Life + Arts Movies

“The Fault in Our Stars” searches for delicate balance with heavy material

The Fault In Our Stars opens everywhere June 6. Photo courtesy of Wikimedia.

“The Fault In Our Stars” opens everywhere June 6. | Courtesy of Wikimedia Commons.

During the first few seconds of “The Fault in Our Stars”, you hear the voice of protagonist Hazel and her view on the world, life, and death. This ominous beginning is a gentle reminder of things to come. Cancer is not a thing that can easily be tampered with, and director Josh Boone is able to transport the audience into a world of hospitals, funerals, and unhappy endings all while captivating the audience with a love story that could easily define a generation.

Based on the best-selling novel of the same name by John Green, the movie does not shy away from its source material. The movie tells the story of Hazel (Shailene Woodley) who is forced to attend a support group for teens with cancer, where she meets and eventually forges a friendship with Augustus (Ansel Elgort). Throughout the film, Hazel learns the real meaning of life and death.
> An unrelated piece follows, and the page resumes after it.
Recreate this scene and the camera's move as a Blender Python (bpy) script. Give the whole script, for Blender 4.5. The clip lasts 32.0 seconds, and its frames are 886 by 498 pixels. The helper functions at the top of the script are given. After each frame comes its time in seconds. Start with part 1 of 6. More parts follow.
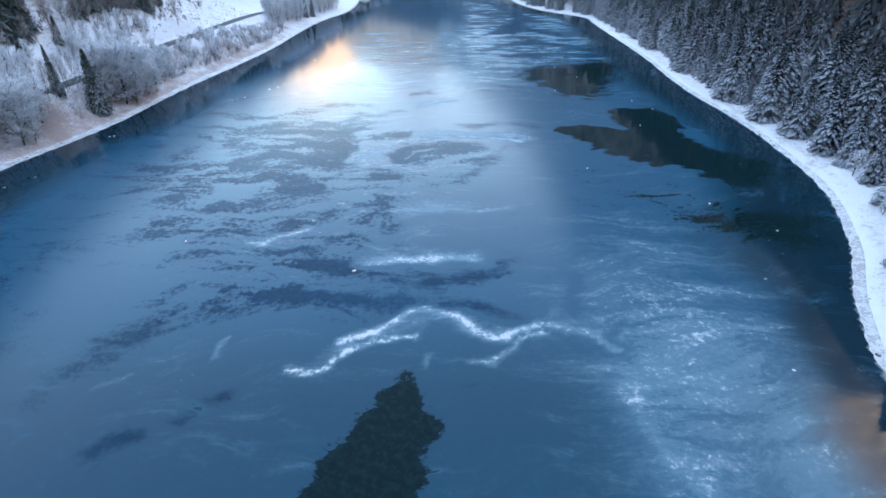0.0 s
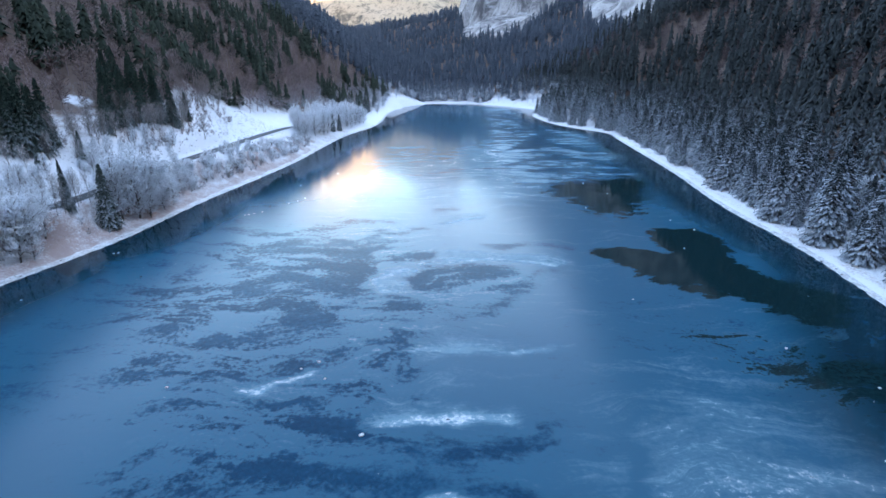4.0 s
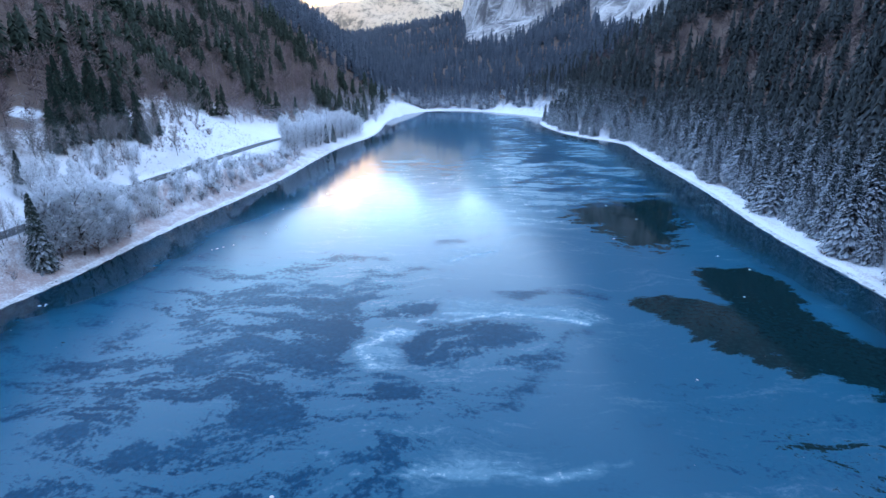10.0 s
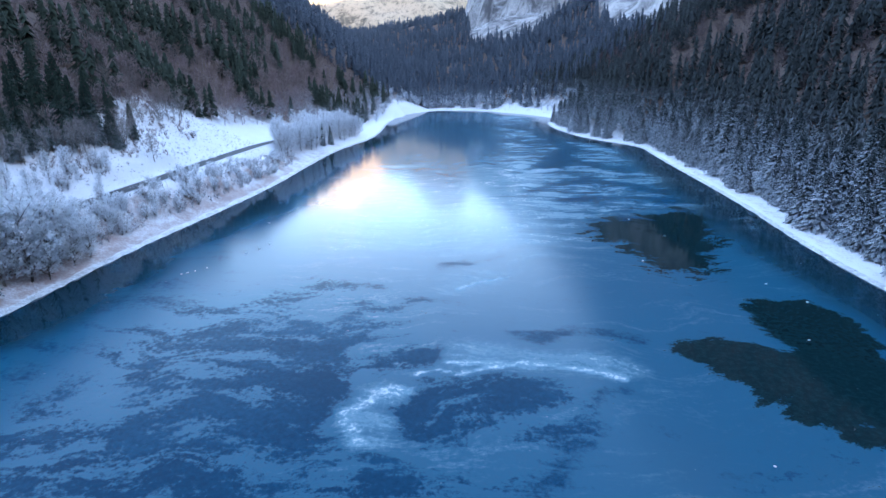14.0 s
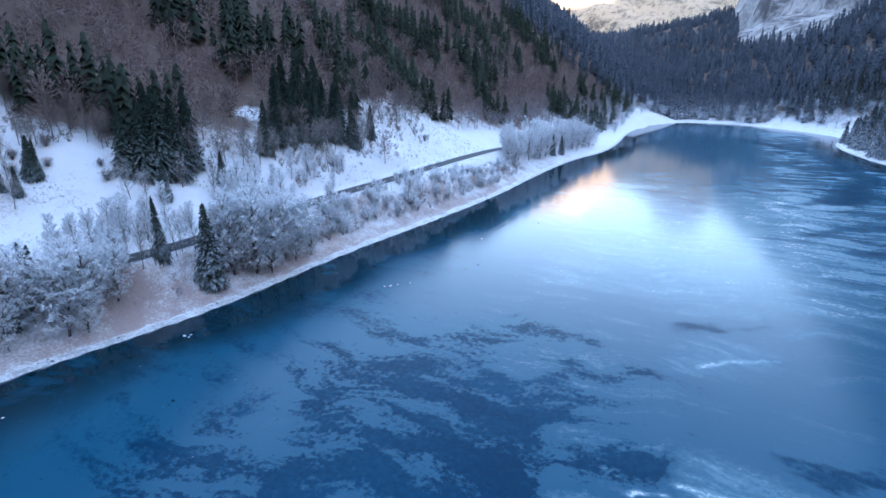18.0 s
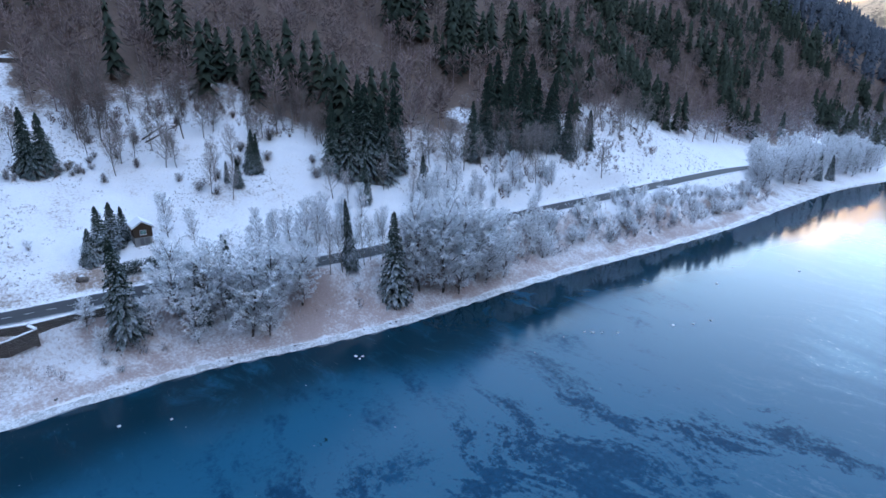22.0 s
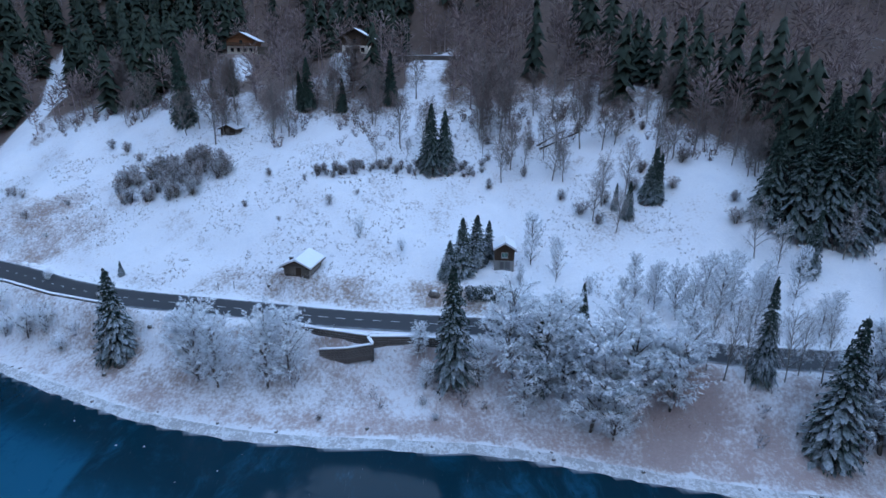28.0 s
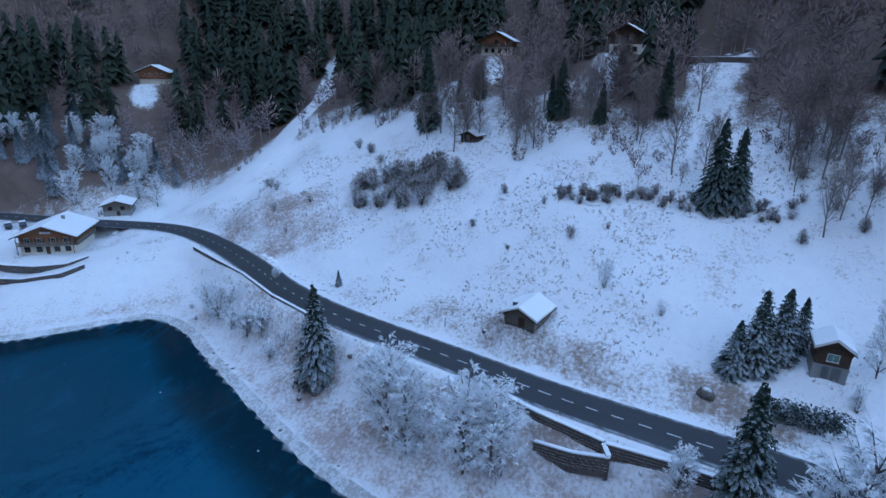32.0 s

An exact book-to-film adaptation is unheard of, but “The Fault in Our Stars” manages to keep the content fresh and interesting, with a few minor changes here and there. At times, popular quotes from the book such as “The world is not a wish-granting factory” came across as somewhat hokey and awkward, but nonetheless fans of the book will be pleased that screenwriters Scott Neustadter and Michael H. Weber made an effort to try and preserve one of the things readers most loved about the novel.

Near-perfect casting helped launch the movie into a tale of hope instead of one filled with dread. Woodley and Elgort lead an extraordinary cast and seem to personify their characters with the utmost respect, while still keeping in mind the delicate subject matter that they are dealing with. The PG-13 rating is perfectly safe — anything lower would have diluted the story and the real subject matter would not have been able to come through.

Unfortunately, non-readers may have a harder time emotionally connecting to the story than those who did read the book. The plot line may seem a bit stretched out, the grand gestures that Augustus pulls throughout the story can seem unnecessary, and all the talk of cancer seem like overkill. While some of it may not seem essential to the storyline, and often times it is not, it all gives the viewers a break from the depressing aura that pervades the film for its duration.

The subject matter that the novel discusses and deals with is not an easy thing to get around. Sure, the filmmakers could have tried to avoid the subject of cancer all together, but that would have taken away the basic essence of the story and viewers would just be left with the cliché boy-meets-girl love story. Book enthusiasts would not have been happy, and non-readers would have been questioning why this story, out of all the other ones out there, was special. For that, the producers of “The Fault in Our Stars” deserve props. It takes a lot of confidence to produce a film that seems to appeal to a limited audience, and the most important story of love and loss is something that everyone can relate with.